There is a reason I keep pulling AI back into the language of decision rights and accountability rather than letting it float as its own separate discipline. Every organisation already has a way it makes decisions, distributes authority, and holds people responsible, whether that system is deliberate or accidental. AI does not replace that system; it stress-tests it. A company with clear decision rights absorbs AI gracefully, because it already knows who owns what. A company where authority is murky and accountability is diffuse finds that AI makes the murkiness worse, because now nobody is sure whether the human or the machine was supposed to decide. The AI-ready mindset, in other words, is mostly the leadership discipline you should already have had, finally made non-optional by a technology that punishes its absence.

If you want the foundational definition of the term before the how-to, I set it out in what an AI-ready leadership mindset is. And if you want to build the judgement rather than just read about it, that is the work I do inside the Architecture Accelerator, while CapabilityAI lets a leader pressure-test their own AI decisions against these frameworks whenever a real one lands on the desk.

So the distinction I would leave a leadership team with is this. AI does not reward the most technical leader.

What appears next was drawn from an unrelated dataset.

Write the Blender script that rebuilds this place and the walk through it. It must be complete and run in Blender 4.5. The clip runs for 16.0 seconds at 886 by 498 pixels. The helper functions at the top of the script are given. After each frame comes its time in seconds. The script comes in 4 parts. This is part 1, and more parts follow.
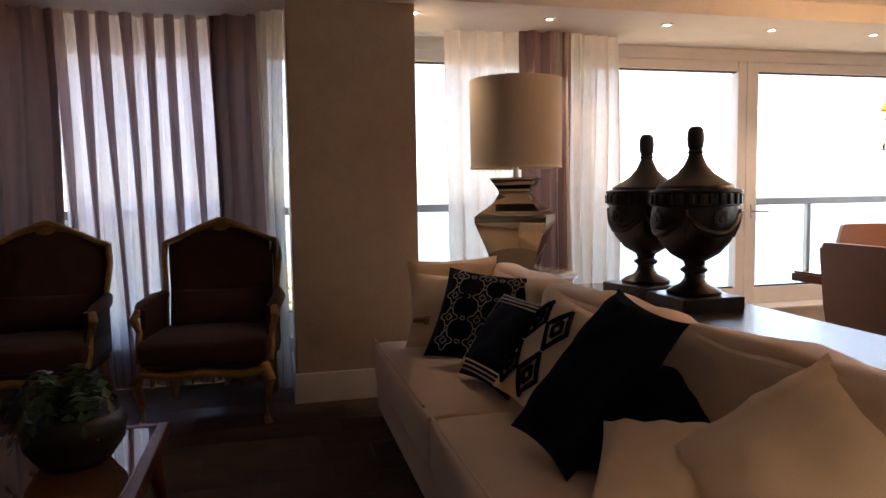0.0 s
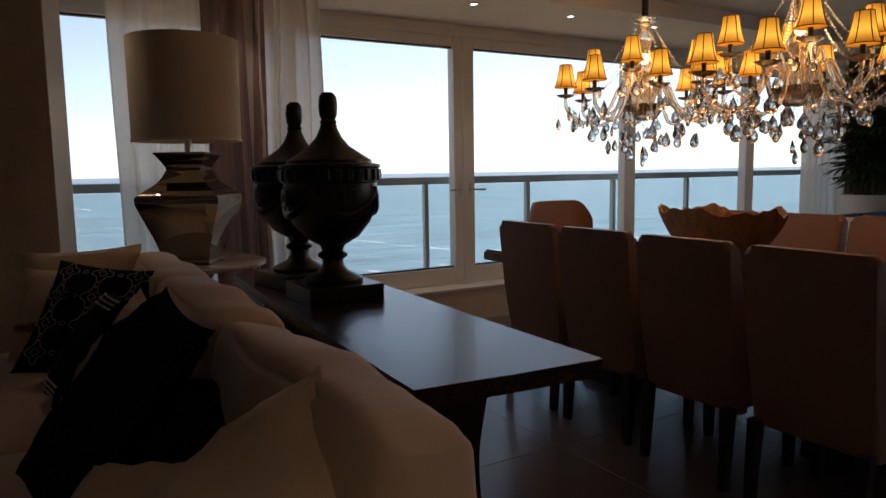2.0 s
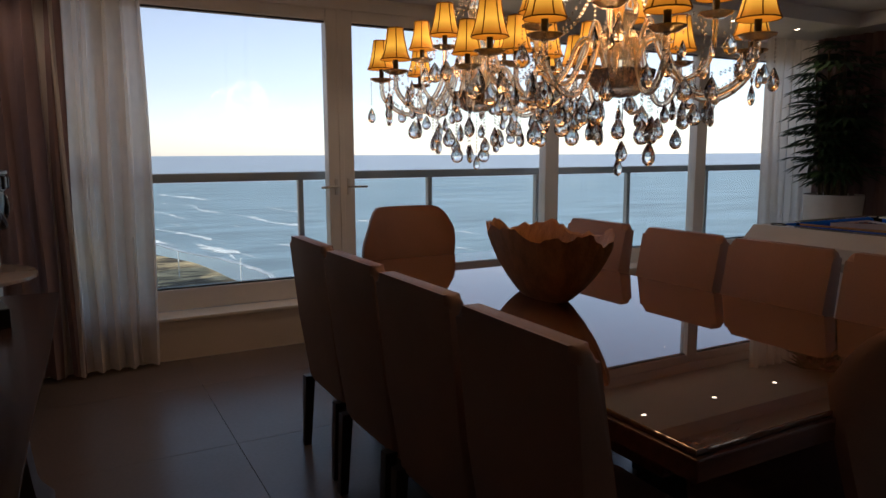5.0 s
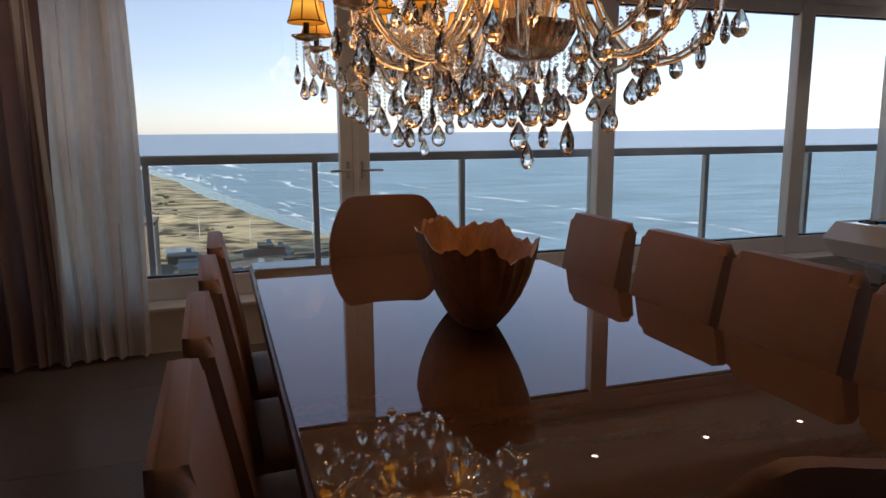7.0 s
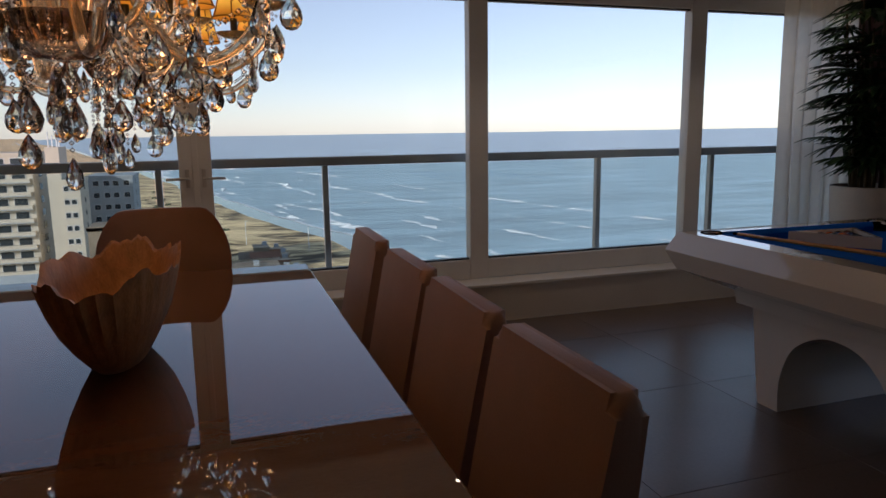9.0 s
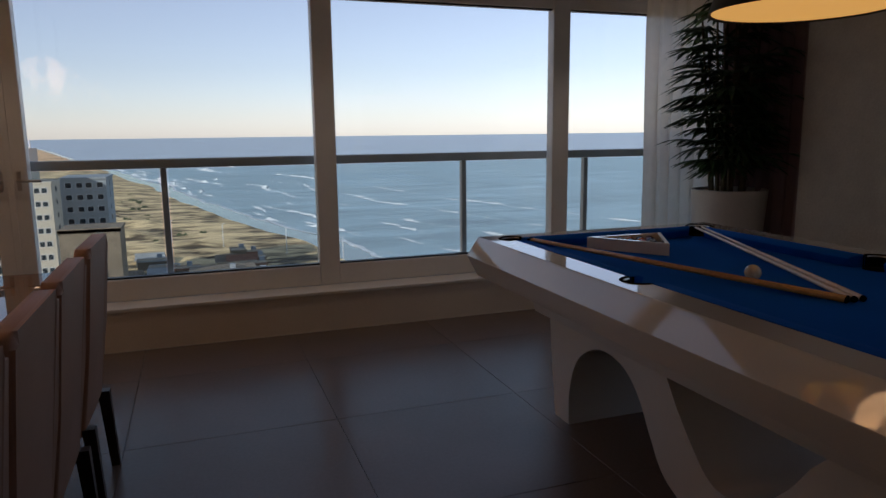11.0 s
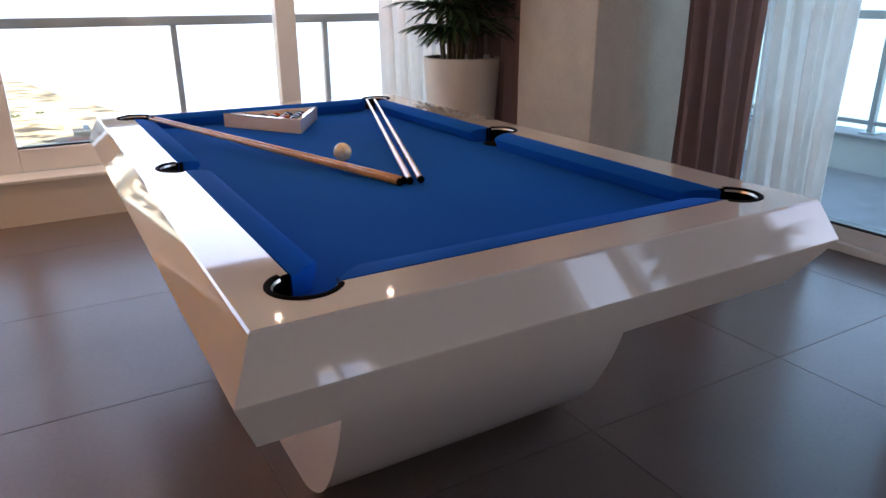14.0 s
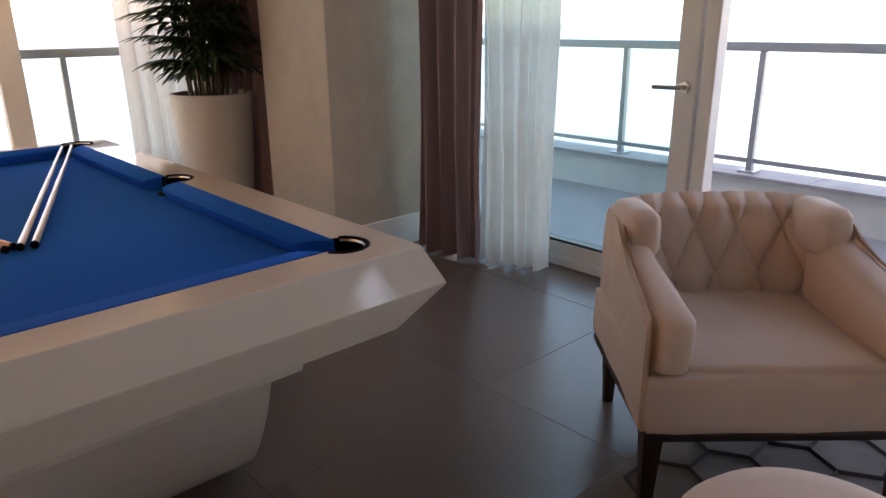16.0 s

It rewards the one with the clearest decision system, because that is the leader who can move fast on what is reversible and slow on what is not, put AI exactly where it belongs, and always answer who is accountable. Build that mindset and AI compounds your judgement. Skip it and AI just multiplies whatever confusion you already had, faster and at greater cost. The gap between those two outcomes is not talent and it is not budget. It is whether your leaders were willing to change how they decide, which has always been the harder and more valuable thing to change.